To feed this new, positive outlook, try following this simple rule: Don’t say anything to yourself that you wouldn’t say to anyone else. Be gentle, encouraging, and forgiving to yourself as you would be to a dear friend. If a negative thought about yourself enters your mind, evaluate it rationally and respond with affirmations of what is good about you. How would you feel if someone else spoke to your best friend in that way? Defend yourself as you would somebody else and try to stop only seeing your worst qualities.
As you may have heard, we’re all about practising gratitude here at Selfish Darling! Try to acknowledge the blessings in your life each day with a gratitude journal.
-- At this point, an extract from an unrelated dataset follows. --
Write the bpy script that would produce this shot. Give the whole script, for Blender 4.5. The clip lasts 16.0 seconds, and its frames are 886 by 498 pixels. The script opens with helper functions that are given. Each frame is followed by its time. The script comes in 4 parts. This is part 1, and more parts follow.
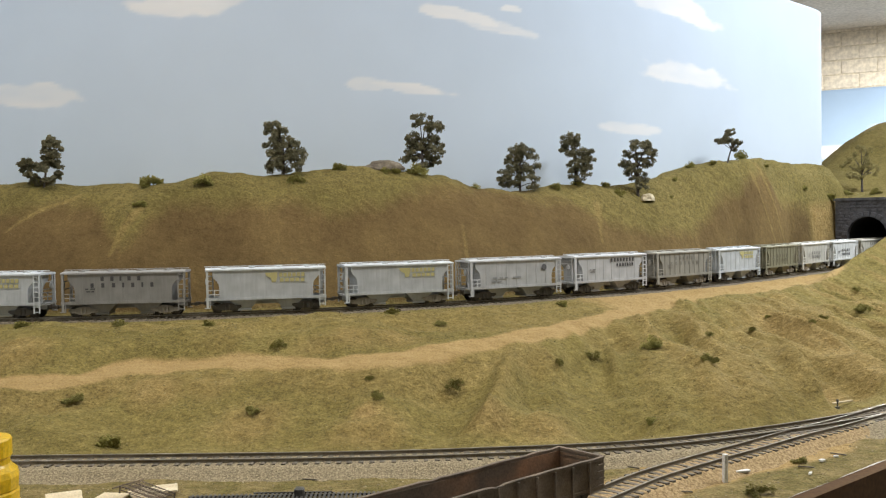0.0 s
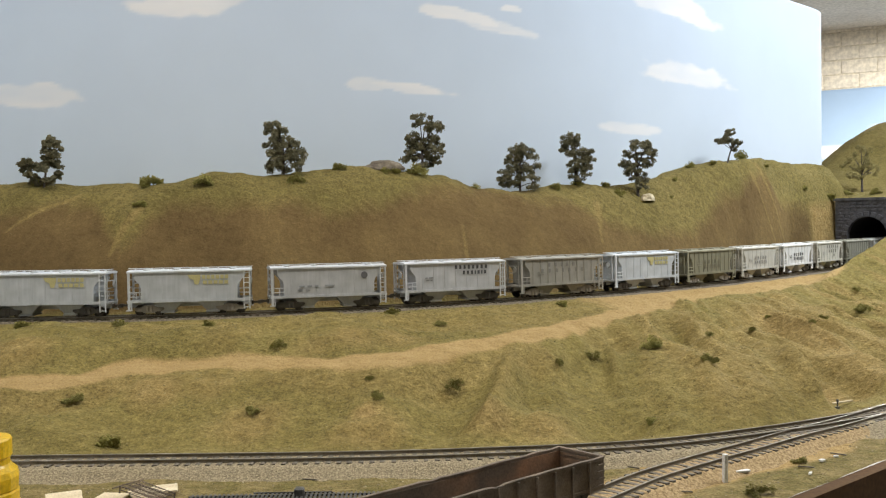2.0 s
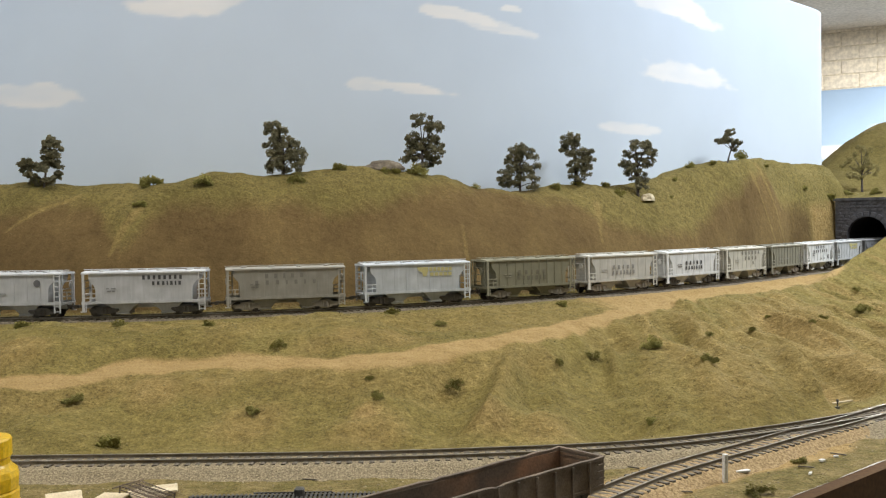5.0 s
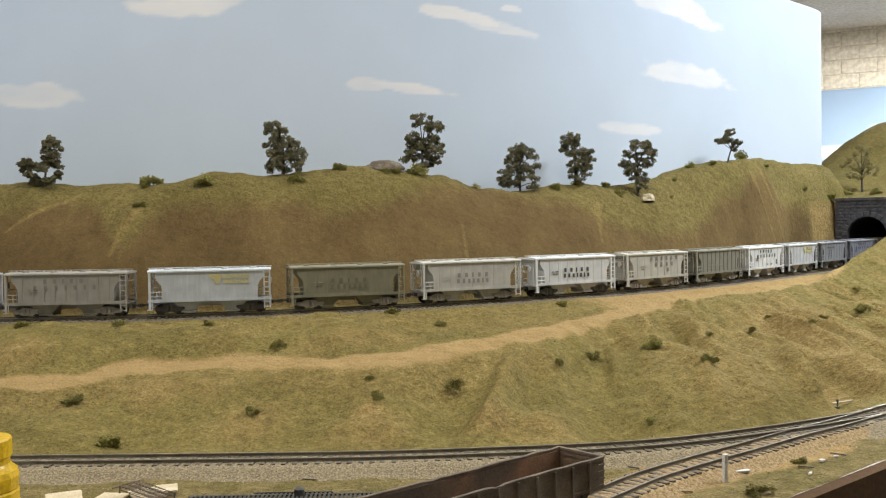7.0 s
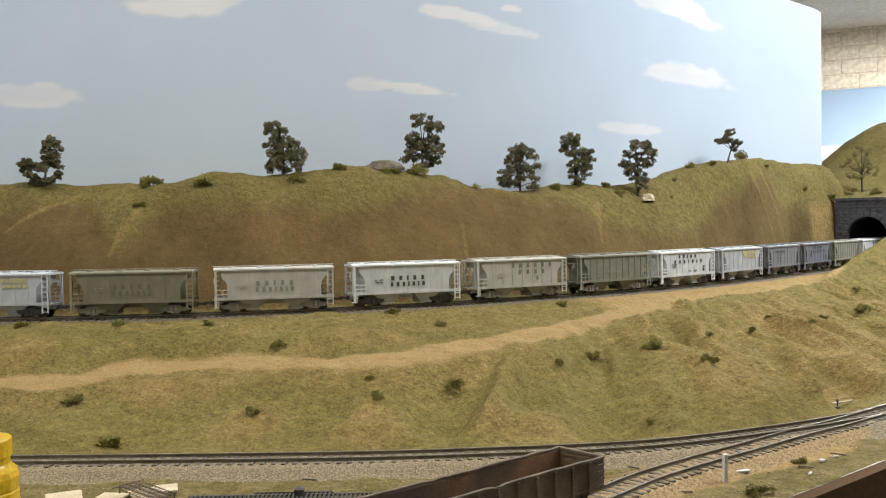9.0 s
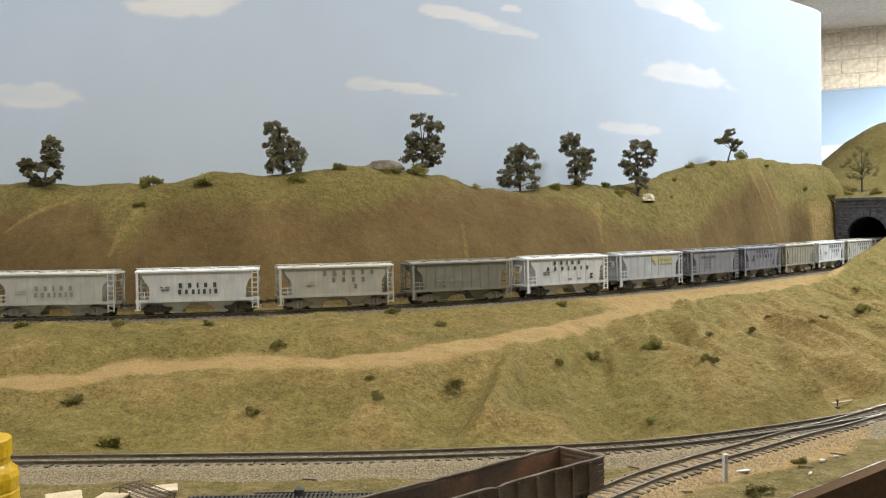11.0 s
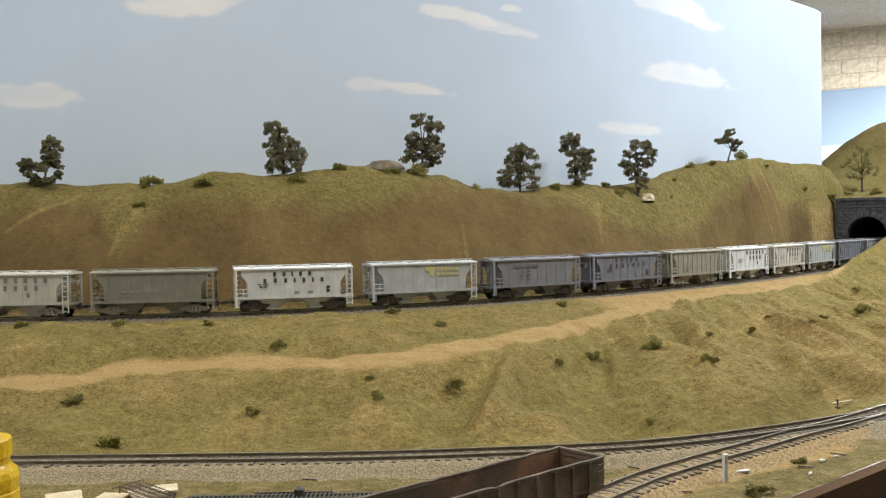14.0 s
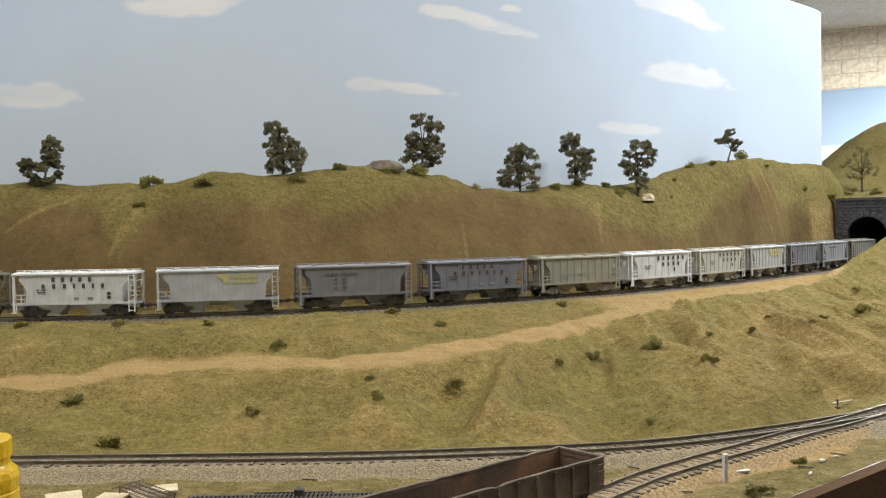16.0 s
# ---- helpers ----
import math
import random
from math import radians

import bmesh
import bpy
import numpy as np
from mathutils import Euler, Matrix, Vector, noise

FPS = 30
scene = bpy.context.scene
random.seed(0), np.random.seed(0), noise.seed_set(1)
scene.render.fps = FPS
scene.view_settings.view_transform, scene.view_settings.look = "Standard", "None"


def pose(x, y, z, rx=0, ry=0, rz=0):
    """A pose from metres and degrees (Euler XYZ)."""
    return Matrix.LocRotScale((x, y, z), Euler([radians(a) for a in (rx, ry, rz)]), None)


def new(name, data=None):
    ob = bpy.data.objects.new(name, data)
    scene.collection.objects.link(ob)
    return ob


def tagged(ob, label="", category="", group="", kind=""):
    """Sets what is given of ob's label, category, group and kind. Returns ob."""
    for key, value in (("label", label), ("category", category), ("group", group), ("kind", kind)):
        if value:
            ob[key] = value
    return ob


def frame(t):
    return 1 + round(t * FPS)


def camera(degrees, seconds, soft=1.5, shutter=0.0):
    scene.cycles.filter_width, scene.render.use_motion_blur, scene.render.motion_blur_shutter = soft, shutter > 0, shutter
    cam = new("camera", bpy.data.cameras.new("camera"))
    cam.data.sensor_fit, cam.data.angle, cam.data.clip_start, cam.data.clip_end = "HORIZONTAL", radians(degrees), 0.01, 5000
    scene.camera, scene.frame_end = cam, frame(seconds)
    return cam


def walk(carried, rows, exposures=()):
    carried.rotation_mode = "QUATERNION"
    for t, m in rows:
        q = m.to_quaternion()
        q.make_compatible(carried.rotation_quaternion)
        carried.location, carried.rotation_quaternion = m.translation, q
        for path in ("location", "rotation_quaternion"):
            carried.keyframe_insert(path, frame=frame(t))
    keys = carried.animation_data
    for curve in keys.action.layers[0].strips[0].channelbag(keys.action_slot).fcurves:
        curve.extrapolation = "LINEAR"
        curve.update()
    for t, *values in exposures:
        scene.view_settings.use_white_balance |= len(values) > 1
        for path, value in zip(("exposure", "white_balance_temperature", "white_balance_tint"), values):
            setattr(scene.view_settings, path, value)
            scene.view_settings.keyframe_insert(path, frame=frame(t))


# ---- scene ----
cam = camera(50.006, 16.0, 1.2)
VIEW = pose(0, 0, 0.0901, 90 - 1.495, 0, 0) @ pose(0, 0, 0, 0, 0, -0.879)
walk(cam, [(0, VIEW), (16.0, VIEW)], exposures=[(0, 0.0), (16.0, 0.0)])

# ---- world and lamps: a closed room under ceiling tubes ----
world = bpy.data.worlds.new("world")
scene.world = world
world.use_nodes = True
world.node_tree.nodes["Background"].inputs[0].default_value = (0.9, 0.95, 1, 1)
world.node_tree.nodes["Background"].inputs[1].default_value = 0.05


def tube_lamp(name, x, y, z, length, width, turn, watts, colour):
    data = bpy.data.lights.new(name, "AREA")
    data.shape, data.size, data.size_y, data.energy, data.color = "RECTANGLE", length, width, watts, colour
    ob = new(name, data)
    ob.matrix_world = pose(x, y, z, 0, 0, turn)
    return ob


WARM, COOL = (1.0, 0.955, 0.87), (0.92, 0.97, 1.0)
tube_lamp("ceiling_tube_lamp", -1.6, 0.70, 1.22, 1.2, 0.30, -10, 12.5, COOL)
tube_lamp("ceiling_tube_lamp", -0.15, 0.52, 1.22, 1.2, 0.30, 0, 16.9, WARM)
tube_lamp("ceiling_tube_lamp", 1.45, 1.46, 1.22, 1.2, 0.30, 48, 51, COOL)
tube_lamp("ceiling_tube_lamp", -2.6, -2.3, 1.22, 1.2, 0.30, 50, 34, COOL)
tube_lamp("ceiling_tube_lamp", 2.6, 4.4, 1.22, 1.2, 0.30, 0, 175, WARM)

# ---- plan of the layout: upper track line, lower track line, ground height ----
# z = 0 is the top of the upper rails. s runs along the upper track towards the tunnel, n to its hill side.
S = np.arange(-2.6, 3.8, 0.01)
BEND = np.interp(S, (-0.45, -0.35, 0.575, 0.9, 1.225, 1.55, 1.875, 2.1), (0, 0.9, 0.91, 0.777, 0.304, -0.119, -0.317, 0))


def integrate(values):
    return np.concatenate([[0], np.cumsum((values[1:] + values[:-1]) / 2 * 0.01)])


ZERO = 260
HEAD = integrate(BEND)
HEAD = HEAD - HEAD[ZERO] - 0.14784
TX = integrate(np.cos(HEAD))
TY = integrate(np.sin(HEAD))
TX = TX - TX[ZERO] - 0.5975 - 0.0185 * np.sin(HEAD)
TY = TY - TY[ZERO] + 1.01277 + 0.0185 * np.cos(HEAD)


def along(s, n=0.0):
    """Place of (s, n) on the plan."""
    h = np.interp(s, S, HEAD)
    return np.interp(s, S, TX) - np.sin(h) * n, np.interp(s, S, TY) + np.cos(h) * n


def heading(s):
    return float(np.interp(s, S, HEAD))


def fine(points, step=0.004):
    """A smooth line through a few points (Catmull-Rom), evenly resampled."""
    p = np.array(points, float)
    p = np.vstack([2 * p[0] - p[1], p, 2 * p[-1] - p[-2]])
    out = []
    for i in range(1, len(p) - 2):
        u = np.linspace(0, 1, 40, endpoint=False)[:, None]
        a, b, c, d = p[i - 1], p[i], p[i + 1], p[i + 2]
        out.append(0.5 * (2 * b + (c - a) * u + (2 * a - 5 * b + 4 * c - d) * u * u + (3 * b - a - 3 * c + d) * u ** 3))
    out = np.vstack(out + [p[-2:-1]])
    run = np.concatenate([[0], np.cumsum(np.hypot(*np.diff(out[:, :2], axis=0).T))])
    k = np.arange(0, run[-1], step)
    return np.stack([np.interp(k, run, out[:, j]) for j in range(out.shape[1])], 1)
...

Just this simple act of recognising what you can be grateful for – your friends, family, health – the roof over your head and the food in your fridge – is all crucial for maintaining a positive mindset.
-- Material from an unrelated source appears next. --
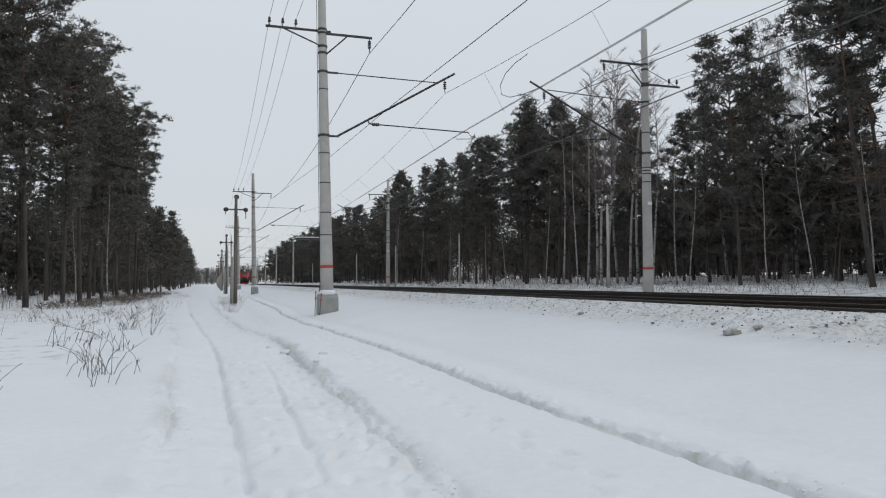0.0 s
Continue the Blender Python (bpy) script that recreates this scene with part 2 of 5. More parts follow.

Call out your “catastrophising.”
Periodically during the day, stop and evaluate what you’re thinking. If you find that your thoughts are mainly negative and assuming the very worst, try to find a way to put a positive spin on them. Reassure yourself that whatever comes, you are strong and intelligent, and you can face it. Whatever somebody else may think of you, as long as you think highly of yourself and stay true to your values, you can pull through anything. Repeat these affirmations internally like mantras and you will eventually train yourself to stop spiralling into panic at the sight of any obstacle.
Be open to humour.
Give yourself permission to smile or laugh, especially during difficult times. Seek the humourous side in everyday happenings. When you can laugh at life, you feel less stressed and find the harder moments a little easier to deal with.
Move your body.
Aim to exercise for at least 30 minutes a day – even if on some days this is simply a brisk walk or at-home yoga session. Exercise can positively affect a persistent low mood and reduce stress – so it’s important you force yourself to move your body even when you really don’t feel like it! Once the blood starts pumping, you will feel some immediate positive effects.
Feed your body and mind.
Also, be sure to follow a mostly healthy diet to fuel your mind and body with the nutrients they need to function at their best. This includes a back-to-basics approach to your diet, and a careful consideration for your vitamin D intake especially now that the vast majority – or perhaps all – of your time is currently spent indoors.
Practise positive thinking every day
Overall, if you tend to have more of a negative outlook, you can’t expect to become an optimist overnight. But with practice, eventually, your inner-monologue will become a lot kinder. It will contain less self-criticism and more self-acceptance. You may also become less critical of the people and the world around you – and start to be more hopeful about the future, despite any present challenges you may be facing.
Look around – every single person you know or come across is facing challenges and struggles. Granted, some struggles are greater than others. But from the outside, you often can’t tell who is under the most anguish at any given time – because we all process stress and hardship differently.
When your state of mind is generally optimistic, you’re better able to handle everyday stress in a more constructive way, and look to the future with more positivity. And this ability can have a huge benefit on your mental, physical and emotional wellbeing.